LEXINGTON, Ky. (LEX 18) — A 13-year-old boy who has a stutter gave a speech at the Democratic National Convention that went viral on social media Thursday night, bringing awareness to a challenge thousands of Americans face.
Brayden Harrington met Joe Biden earlier this year in New Hampshire. They became fast friends because they both share a similar challenge: stuttering.
Lexington Hearing and Speech Center Executive Director Marcey Ansley saw the video Friday morning and was overwhelmed with pride to see Harrington speaking on a global stage because she knows how much work he and his family have put in to bring him to the point of feeling confident to speak.
"The fact that they're bringing awareness out and about fluency in about speech-language disorders and how proud I am of that sweet boy to come out and share his journey and his story, and an understanding that everything is okay,” she said. “And if you can't get an 'S' out sometimes that's okay. There's a lot of things, those of us can't do."
Biden and Harrington showed each other the tricks they use to speak showing the world something that comes easy to most, is a tedious task for others.
Ansley said it is an inspiration for people like Harrington to see someone as successful as Biden overcome the same struggles they are dealing with.

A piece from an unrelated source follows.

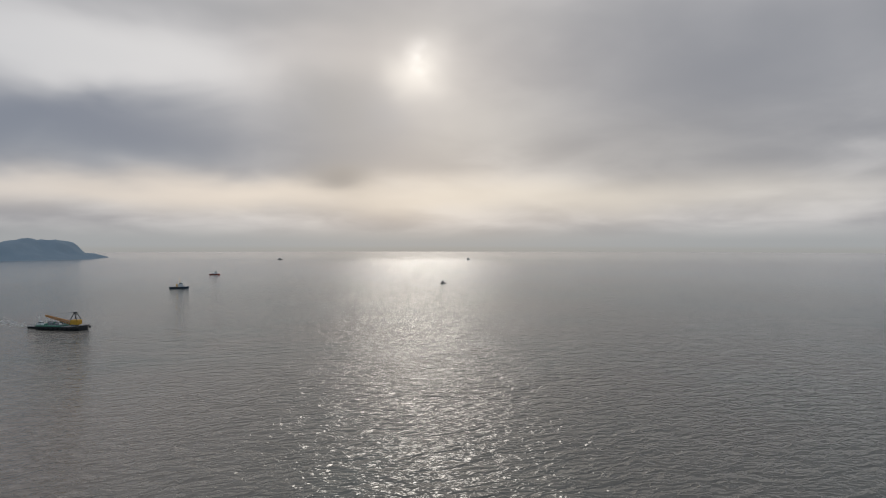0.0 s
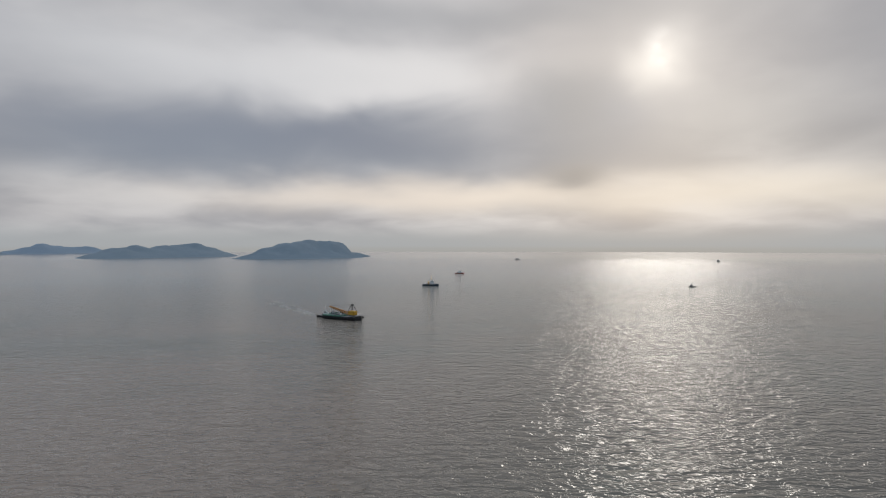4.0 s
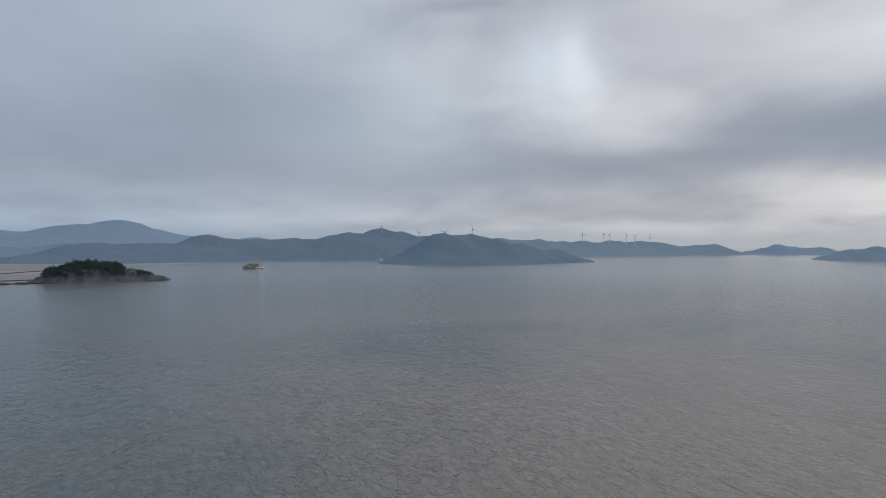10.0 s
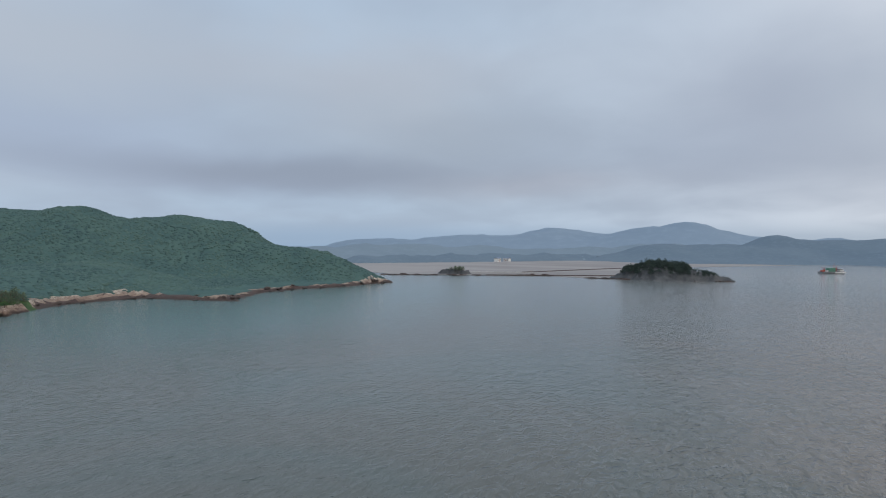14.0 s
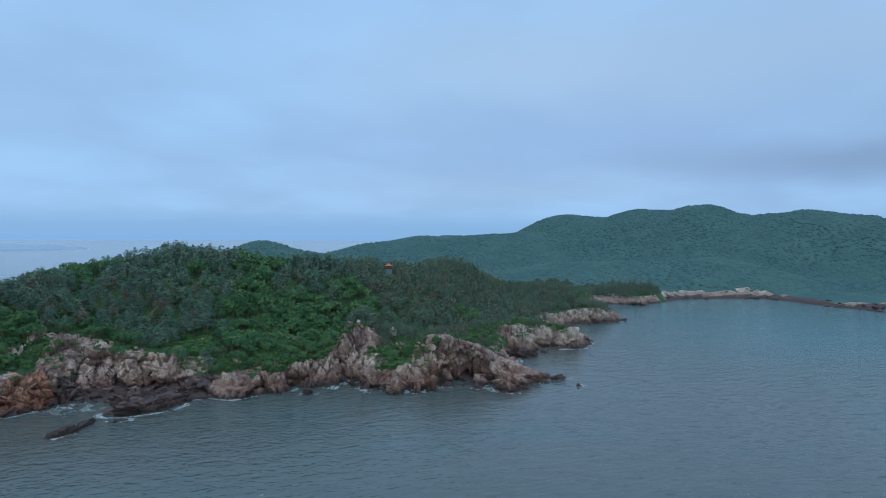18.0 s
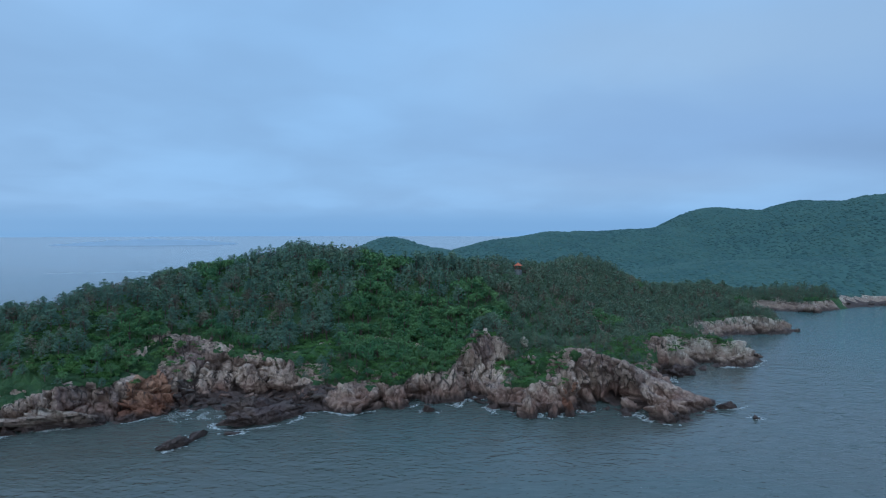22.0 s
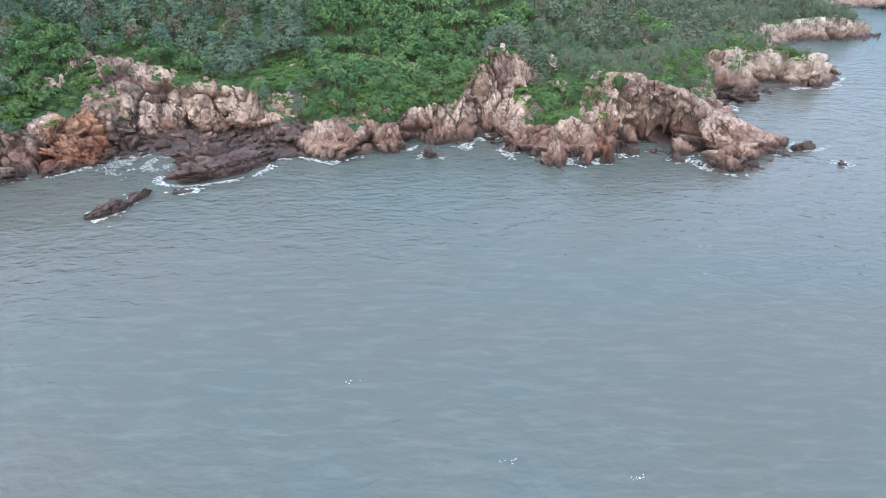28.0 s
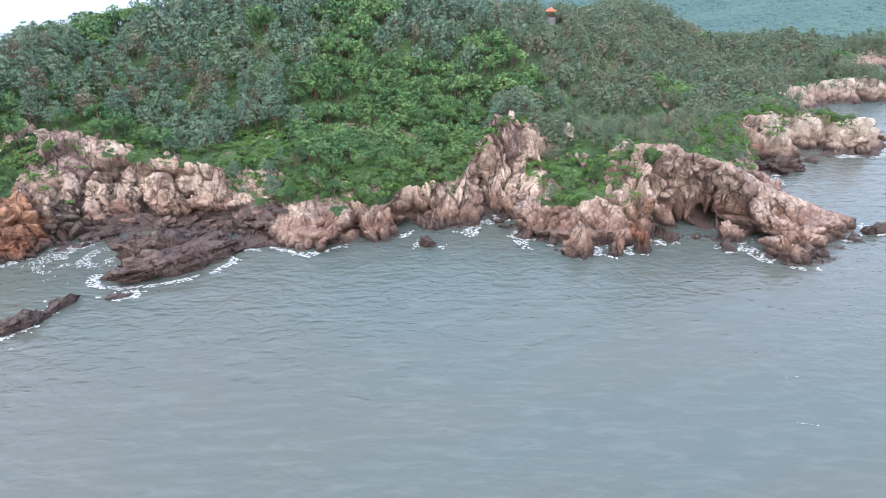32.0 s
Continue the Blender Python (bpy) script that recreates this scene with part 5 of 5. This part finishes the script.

"It's wonderful to have those role models and mentors and to see what can be possible," she said. "I guess a lot of hope to younger families in particular who know it's hard. It's a lot of work but it pays off."
That therapy commitment can start as young as 2 years old. Ansley said it is important for children to work one-on-one with a therapist to develop the tools and strategies that work best for them.
Ansley said there are milestones to be on the lookout for. A full list is available on the Lexington Hearing and Speech Center's website.
Her hope for Harrington's viral video is that struggling kids, adults and families know that there is hope in any situation, especially if early intervention is possible.
And with the organization's implementation of teleintervention therapy, which has increased by 80% since the pandemic began, there has never been a better time to get help.
"The fact that there is intervention accessible and available to all Kentuckians, especially right now," Ansley said.